[start]

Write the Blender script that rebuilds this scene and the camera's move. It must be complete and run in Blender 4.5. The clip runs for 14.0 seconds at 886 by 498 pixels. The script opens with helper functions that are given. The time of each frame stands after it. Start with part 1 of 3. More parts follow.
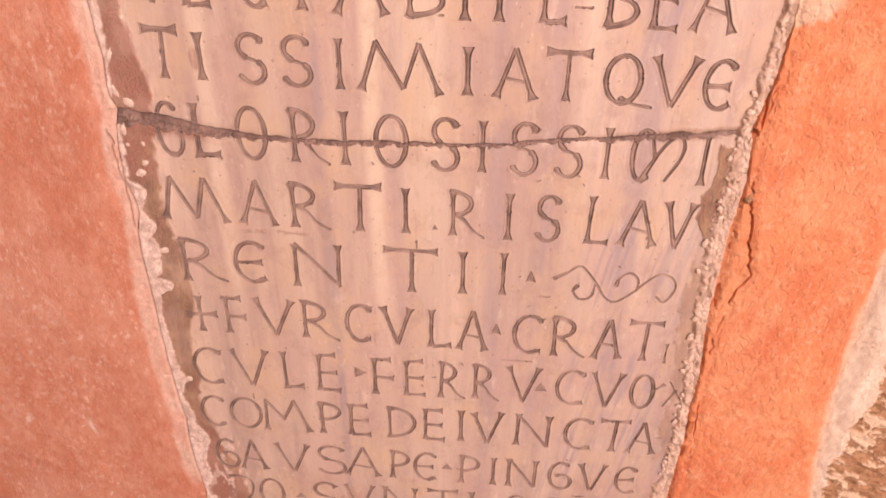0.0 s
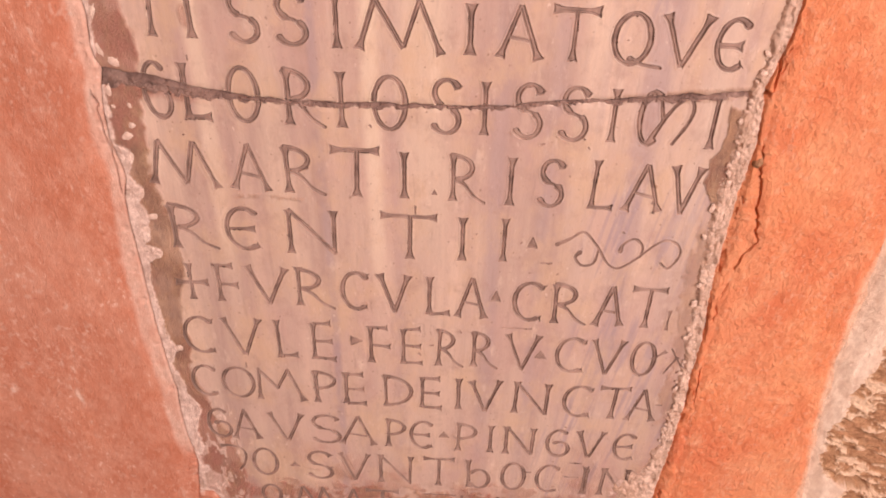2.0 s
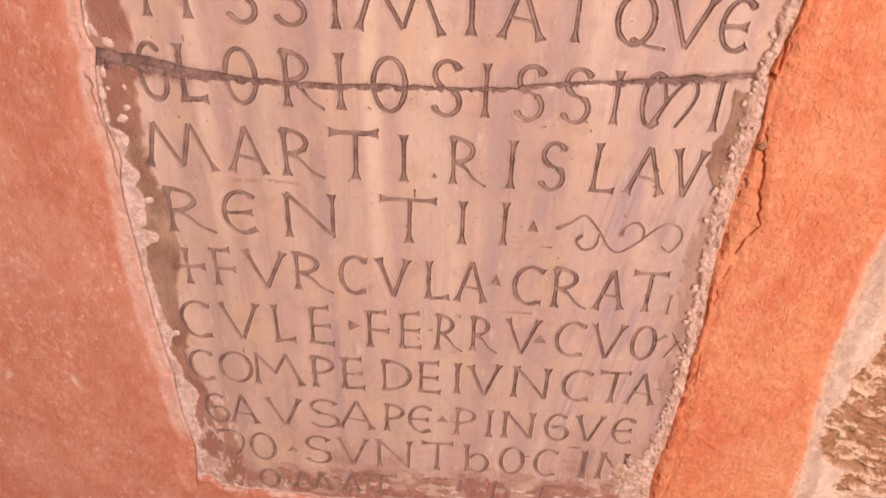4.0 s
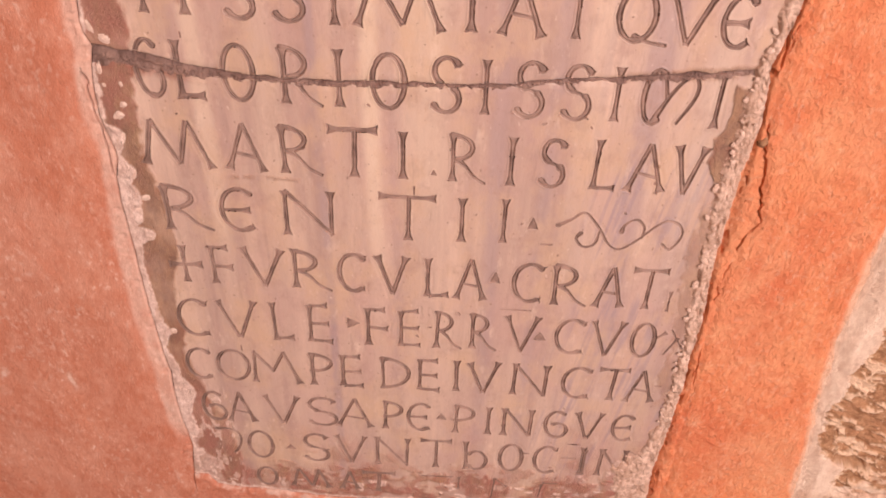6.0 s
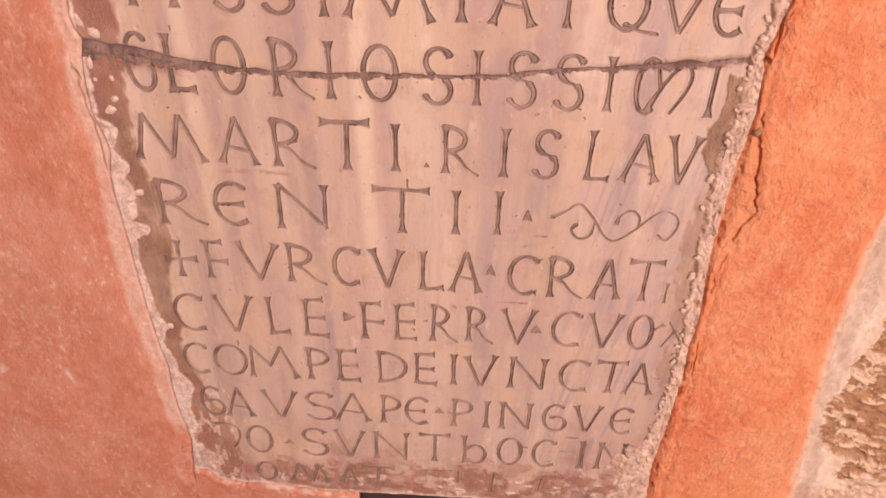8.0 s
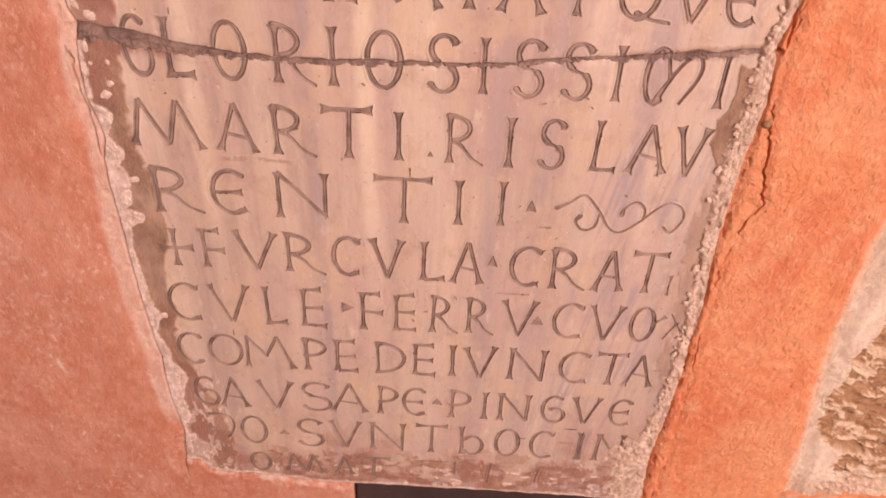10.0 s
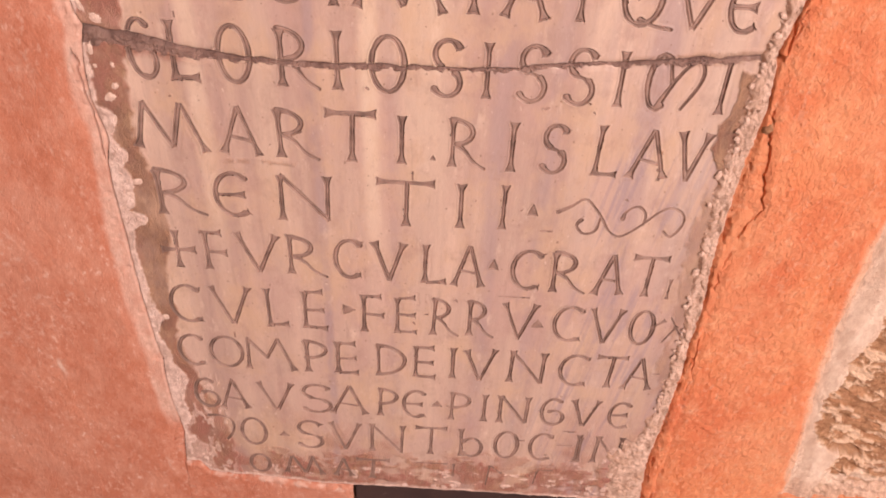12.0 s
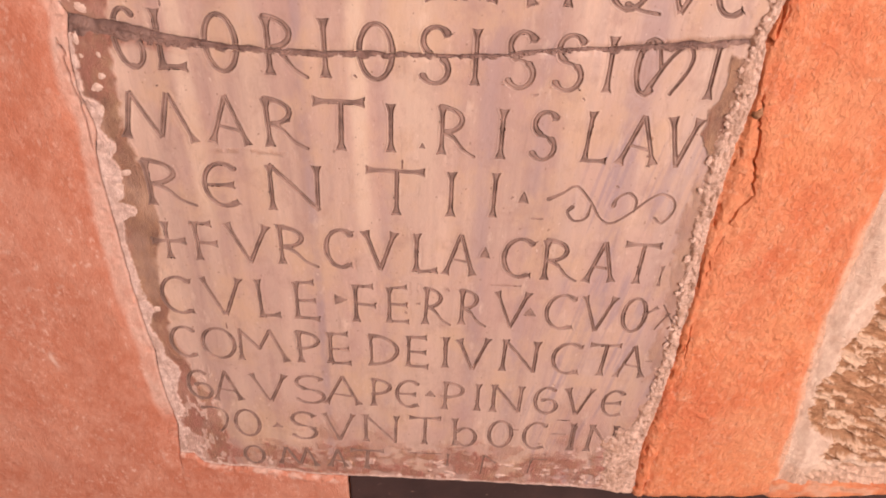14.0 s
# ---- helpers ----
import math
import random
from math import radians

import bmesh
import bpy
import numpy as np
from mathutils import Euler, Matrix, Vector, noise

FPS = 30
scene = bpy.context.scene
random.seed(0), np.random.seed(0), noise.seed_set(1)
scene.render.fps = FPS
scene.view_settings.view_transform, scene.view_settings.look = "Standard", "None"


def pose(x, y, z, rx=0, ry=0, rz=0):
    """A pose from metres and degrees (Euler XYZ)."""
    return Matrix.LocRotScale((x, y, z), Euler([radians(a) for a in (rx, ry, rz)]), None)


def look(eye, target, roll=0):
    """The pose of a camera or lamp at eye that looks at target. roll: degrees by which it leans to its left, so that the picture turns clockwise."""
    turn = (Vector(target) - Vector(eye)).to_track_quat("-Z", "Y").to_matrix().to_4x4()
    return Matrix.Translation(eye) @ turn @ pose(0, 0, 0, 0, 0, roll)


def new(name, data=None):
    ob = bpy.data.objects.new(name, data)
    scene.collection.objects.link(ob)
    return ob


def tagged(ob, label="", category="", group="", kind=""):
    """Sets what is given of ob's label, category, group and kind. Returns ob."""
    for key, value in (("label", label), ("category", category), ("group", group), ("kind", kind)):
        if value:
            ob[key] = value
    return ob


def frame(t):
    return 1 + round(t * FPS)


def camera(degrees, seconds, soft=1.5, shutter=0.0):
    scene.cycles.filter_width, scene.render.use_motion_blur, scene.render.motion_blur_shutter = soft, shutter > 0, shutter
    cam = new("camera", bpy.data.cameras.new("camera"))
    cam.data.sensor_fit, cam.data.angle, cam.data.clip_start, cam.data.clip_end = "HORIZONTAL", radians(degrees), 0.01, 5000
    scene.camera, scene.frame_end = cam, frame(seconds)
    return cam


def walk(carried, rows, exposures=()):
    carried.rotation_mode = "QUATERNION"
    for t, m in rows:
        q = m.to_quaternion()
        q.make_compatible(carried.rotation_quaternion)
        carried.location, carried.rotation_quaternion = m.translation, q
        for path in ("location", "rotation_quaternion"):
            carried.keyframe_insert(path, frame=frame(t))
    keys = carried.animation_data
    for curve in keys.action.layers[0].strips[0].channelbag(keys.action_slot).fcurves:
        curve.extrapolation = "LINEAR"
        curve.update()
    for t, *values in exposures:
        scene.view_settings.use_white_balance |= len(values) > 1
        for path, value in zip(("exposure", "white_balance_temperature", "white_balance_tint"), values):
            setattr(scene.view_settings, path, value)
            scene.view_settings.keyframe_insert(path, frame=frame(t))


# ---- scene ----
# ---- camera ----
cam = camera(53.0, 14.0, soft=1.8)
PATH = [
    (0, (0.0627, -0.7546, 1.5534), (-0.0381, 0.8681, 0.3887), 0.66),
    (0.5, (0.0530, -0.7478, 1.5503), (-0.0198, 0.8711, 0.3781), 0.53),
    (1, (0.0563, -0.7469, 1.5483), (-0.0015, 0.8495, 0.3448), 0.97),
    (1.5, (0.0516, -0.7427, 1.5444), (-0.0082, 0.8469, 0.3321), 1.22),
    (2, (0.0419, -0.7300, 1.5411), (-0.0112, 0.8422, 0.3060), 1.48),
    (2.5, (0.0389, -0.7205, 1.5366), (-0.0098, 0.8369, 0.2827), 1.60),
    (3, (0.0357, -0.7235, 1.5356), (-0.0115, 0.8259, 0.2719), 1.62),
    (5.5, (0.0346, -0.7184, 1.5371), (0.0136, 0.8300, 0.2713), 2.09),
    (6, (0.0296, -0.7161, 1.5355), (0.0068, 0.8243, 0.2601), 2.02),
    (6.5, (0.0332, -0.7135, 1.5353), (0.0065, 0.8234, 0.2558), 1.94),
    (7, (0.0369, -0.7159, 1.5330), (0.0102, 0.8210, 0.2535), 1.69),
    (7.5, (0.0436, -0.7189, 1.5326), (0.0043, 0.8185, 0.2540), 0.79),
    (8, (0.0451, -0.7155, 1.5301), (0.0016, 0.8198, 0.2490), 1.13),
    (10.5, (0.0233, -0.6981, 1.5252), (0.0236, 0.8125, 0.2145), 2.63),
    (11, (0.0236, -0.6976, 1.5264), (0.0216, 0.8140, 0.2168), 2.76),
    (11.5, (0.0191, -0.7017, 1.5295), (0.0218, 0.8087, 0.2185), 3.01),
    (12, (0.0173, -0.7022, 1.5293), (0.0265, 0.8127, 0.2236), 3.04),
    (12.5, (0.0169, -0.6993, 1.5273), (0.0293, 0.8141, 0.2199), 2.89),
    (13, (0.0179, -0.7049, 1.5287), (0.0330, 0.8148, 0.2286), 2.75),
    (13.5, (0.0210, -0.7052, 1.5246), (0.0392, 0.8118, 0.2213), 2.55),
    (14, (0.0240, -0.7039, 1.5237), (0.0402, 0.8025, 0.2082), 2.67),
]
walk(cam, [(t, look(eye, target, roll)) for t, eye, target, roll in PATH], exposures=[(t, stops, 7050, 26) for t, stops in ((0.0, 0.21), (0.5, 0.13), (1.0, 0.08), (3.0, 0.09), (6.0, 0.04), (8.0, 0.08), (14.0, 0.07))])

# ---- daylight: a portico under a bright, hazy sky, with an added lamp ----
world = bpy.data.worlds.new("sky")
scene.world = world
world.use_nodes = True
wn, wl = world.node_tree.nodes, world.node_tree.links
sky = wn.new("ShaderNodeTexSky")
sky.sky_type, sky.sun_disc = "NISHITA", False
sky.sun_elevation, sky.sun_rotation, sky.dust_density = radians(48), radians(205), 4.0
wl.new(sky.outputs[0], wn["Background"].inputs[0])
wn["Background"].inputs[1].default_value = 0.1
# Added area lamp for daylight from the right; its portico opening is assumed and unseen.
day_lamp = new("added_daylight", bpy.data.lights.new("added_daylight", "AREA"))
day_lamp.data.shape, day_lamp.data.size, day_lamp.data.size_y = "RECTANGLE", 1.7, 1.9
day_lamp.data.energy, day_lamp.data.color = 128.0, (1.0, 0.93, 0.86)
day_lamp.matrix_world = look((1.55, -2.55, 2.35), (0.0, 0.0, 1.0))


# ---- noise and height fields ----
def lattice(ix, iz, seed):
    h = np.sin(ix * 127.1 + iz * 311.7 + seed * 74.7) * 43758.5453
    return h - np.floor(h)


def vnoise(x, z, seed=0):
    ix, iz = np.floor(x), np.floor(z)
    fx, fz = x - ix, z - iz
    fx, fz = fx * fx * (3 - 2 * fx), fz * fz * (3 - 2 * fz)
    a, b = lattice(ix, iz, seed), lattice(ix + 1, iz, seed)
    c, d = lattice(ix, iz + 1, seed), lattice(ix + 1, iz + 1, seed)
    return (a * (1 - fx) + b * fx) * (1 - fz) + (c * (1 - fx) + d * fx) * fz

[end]

**Written instruction**. Pictures are to be left out; repeat all the remaining data exactly.

**Answer to the problem**.
Write the Blender script that rebuilds this scene and the camera's move. It must be complete and run in Blender 4.5. The clip runs for 14.0 seconds at 886 by 498 pixels. The script opens with helper functions that are given. The time of each frame stands after it. Start with part 1 of 3. More parts follow.
0.0 s
2.0 s
4.0 s
6.0 s
8.0 s
10.0 s
12.0 s
14.0 s
# ---- helpers ----
import math
import random
from math import radians

import bmesh
import bpy
import numpy as np
from mathutils import Euler, Matrix, Vector, noise

FPS = 30
scene = bpy.context.scene
random.seed(0), np.random.seed(0), noise.seed_set(1)
scene.render.fps = FPS
scene.view_settings.view_transform, scene.view_settings.look = "Standard", "None"


def pose(x, y, z, rx=0, ry=0, rz=0):
    """A pose from metres and degrees (Euler XYZ)."""
    return Matrix.LocRotScale((x, y, z), Euler([radians(a) for a in (rx, ry, rz)]), None)


def look(eye, target, roll=0):
    """The pose of a camera or lamp at eye that looks at target. roll: degrees by which it leans to its left, so that the picture turns clockwise."""
    turn = (Vector(target) - Vector(eye)).to_track_quat("-Z", "Y").to_matrix().to_4x4()
    return Matrix.Translation(eye) @ turn @ pose(0, 0, 0, 0, 0, roll)


def new(name, data=None):
    ob = bpy.data.objects.new(name, data)
    scene.collection.objects.link(ob)
    return ob


def tagged(ob, label="", category="", group="", kind=""):
    """Sets what is given of ob's label, category, group and kind. Returns ob."""
    for key, value in (("label", label), ("category", category), ("group", group), ("kind", kind)):
        if value:
            ob[key] = value
    return ob


def frame(t):
    return 1 + round(t * FPS)


def camera(degrees, seconds, soft=1.5, shutter=0.0):
    scene.cycles.filter_width, scene.render.use_motion_blur, scene.render.motion_blur_shutter = soft, shutter > 0, shutter
    cam = new("camera", bpy.data.cameras.new("camera"))
    cam.data.sensor_fit, cam.data.angle, cam.data.clip_start, cam.data.clip_end = "HORIZONTAL", radians(degrees), 0.01, 5000
    scene.camera, scene.frame_end = cam, frame(seconds)
    return cam


def walk(carried, rows, exposures=()):
    carried.rotation_mode = "QUATERNION"
    for t, m in rows:
        q = m.to_quaternion()
        q.make_compatible(carried.rotation_quaternion)
        carried.location, carried.rotation_quaternion = m.translation, q
        for path in ("location", "rotation_quaternion"):
            carried.keyframe_insert(path, frame=frame(t))
    keys = carried.animation_data
    for curve in keys.action.layers[0].strips[0].channelbag(keys.action_slot).fcurves:
        curve.extrapolation = "LINEAR"
        curve.update()
    for t, *values in exposures:
        scene.view_settings.use_white_balance |= len(values) > 1
        for path, value in zip(("exposure", "white_balance_temperature", "white_balance_tint"), values):
            setattr(scene.view_settings, path, value)
            scene.view_settings.keyframe_insert(path, frame=frame(t))


# ---- scene ----
# ---- camera ----
cam = camera(53.0, 14.0, soft=1.8)
PATH = [
    (0, (0.0627, -0.7546, 1.5534), (-0.0381, 0.8681, 0.3887), 0.66),
    (0.5, (0.0530, -0.7478, 1.5503), (-0.0198, 0.8711, 0.3781), 0.53),
    (1, (0.0563, -0.7469, 1.5483), (-0.0015, 0.8495, 0.3448), 0.97),
    (1.5, (0.0516, -0.7427, 1.5444), (-0.0082, 0.8469, 0.3321), 1.22),
    (2, (0.0419, -0.7300, 1.5411), (-0.0112, 0.8422, 0.3060), 1.48),
    (2.5, (0.0389, -0.7205, 1.5366), (-0.0098, 0.8369, 0.2827), 1.60),
    (3, (0.0357, -0.7235, 1.5356), (-0.0115, 0.8259, 0.2719), 1.62),
    (5.5, (0.0346, -0.7184, 1.5371), (0.0136, 0.8300, 0.2713), 2.09),
    (6, (0.0296, -0.7161, 1.5355), (0.0068, 0.8243, 0.2601), 2.02),
    (6.5, (0.0332, -0.7135, 1.5353), (0.0065, 0.8234, 0.2558), 1.94),
    (7, (0.0369, -0.7159, 1.5330), (0.0102, 0.8210, 0.2535), 1.69),
    (7.5, (0.0436, -0.7189, 1.5326), (0.0043, 0.8185, 0.2540), 0.79),
    (8, (0.0451, -0.7155, 1.5301), (0.0016, 0.8198, 0.2490), 1.13),
    (10.5, (0.0233, -0.6981, 1.5252), (0.0236, 0.8125, 0.2145), 2.63),
    (11, (0.0236, -0.6976, 1.5264), (0.0216, 0.8140, 0.2168), 2.76),
    (11.5, (0.0191, -0.7017, 1.5295), (0.0218, 0.8087, 0.2185), 3.01),
    (12, (0.0173, -0.7022, 1.5293), (0.0265, 0.8127, 0.2236), 3.04),
    (12.5, (0.0169, -0.6993, 1.5273), (0.0293, 0.8141, 0.2199), 2.89),
    (13, (0.0179, -0.7049, 1.5287), (0.0330, 0.8148, 0.2286), 2.75),
    (13.5, (0.0210, -0.7052, 1.5246), (0.0392, 0.8118, 0.2213), 2.55),
    (14, (0.0240, -0.7039, 1.5237), (0.0402, 0.8025, 0.2082), 2.67),
]
walk(cam, [(t, look(eye, target, roll)) for t, eye, target, roll in PATH], exposures=[(t, stops, 7050, 26) for t, stops in ((0.0, 0.21), (0.5, 0.13), (1.0, 0.08), (3.0, 0.09), (6.0, 0.04), (8.0, 0.08), (14.0, 0.07))])

# ---- daylight: a portico under a bright, hazy sky, with an added lamp ----
world = bpy.data.worlds.new("sky")
scene.world = world
world.use_nodes = True
wn, wl = world.node_tree.nodes, world.node_tree.links
sky = wn.new("ShaderNodeTexSky")
sky.sky_type, sky.sun_disc = "NISHITA", False
sky.sun_elevation, sky.sun_rotation, sky.dust_density = radians(48), radians(205), 4.0
wl.new(sky.outputs[0], wn["Background"].inputs[0])
wn["Background"].inputs[1].default_value = 0.1
# Added area lamp for daylight from the right; its portico opening is assumed and unseen.
day_lamp = new("added_daylight", bpy.data.lights.new("added_daylight", "AREA"))
day_lamp.data.shape, day_lamp.data.size, day_lamp.data.size_y = "RECTANGLE", 1.7, 1.9
day_lamp.data.energy, day_lamp.data.color = 128.0, (1.0, 0.93, 0.86)
day_lamp.matrix_world = look((1.55, -2.55, 2.35), (0.0, 0.0, 1.0))


# ---- noise and height fields ----
def lattice(ix, iz, seed):
    h = np.sin(ix * 127.1 + iz * 311.7 + seed * 74.7) * 43758.5453
    return h - np.floor(h)


def vnoise(x, z, seed=0):
    ix, iz = np.floor(x), np.floor(z)
    fx, fz = x - ix, z - iz
    fx, fz = fx * fx * (3 - 2 * fx), fz * fz * (3 - 2 * fz)
    a, b = lattice(ix, iz, seed), lattice(ix + 1, iz, seed)
    c, d = lattice(ix, iz + 1, seed), lattice(ix + 1, iz + 1, seed)
    return (a * (1 - fx) + b * fx) * (1 - fz) + (c * (1 - fx) + d * fx) * fz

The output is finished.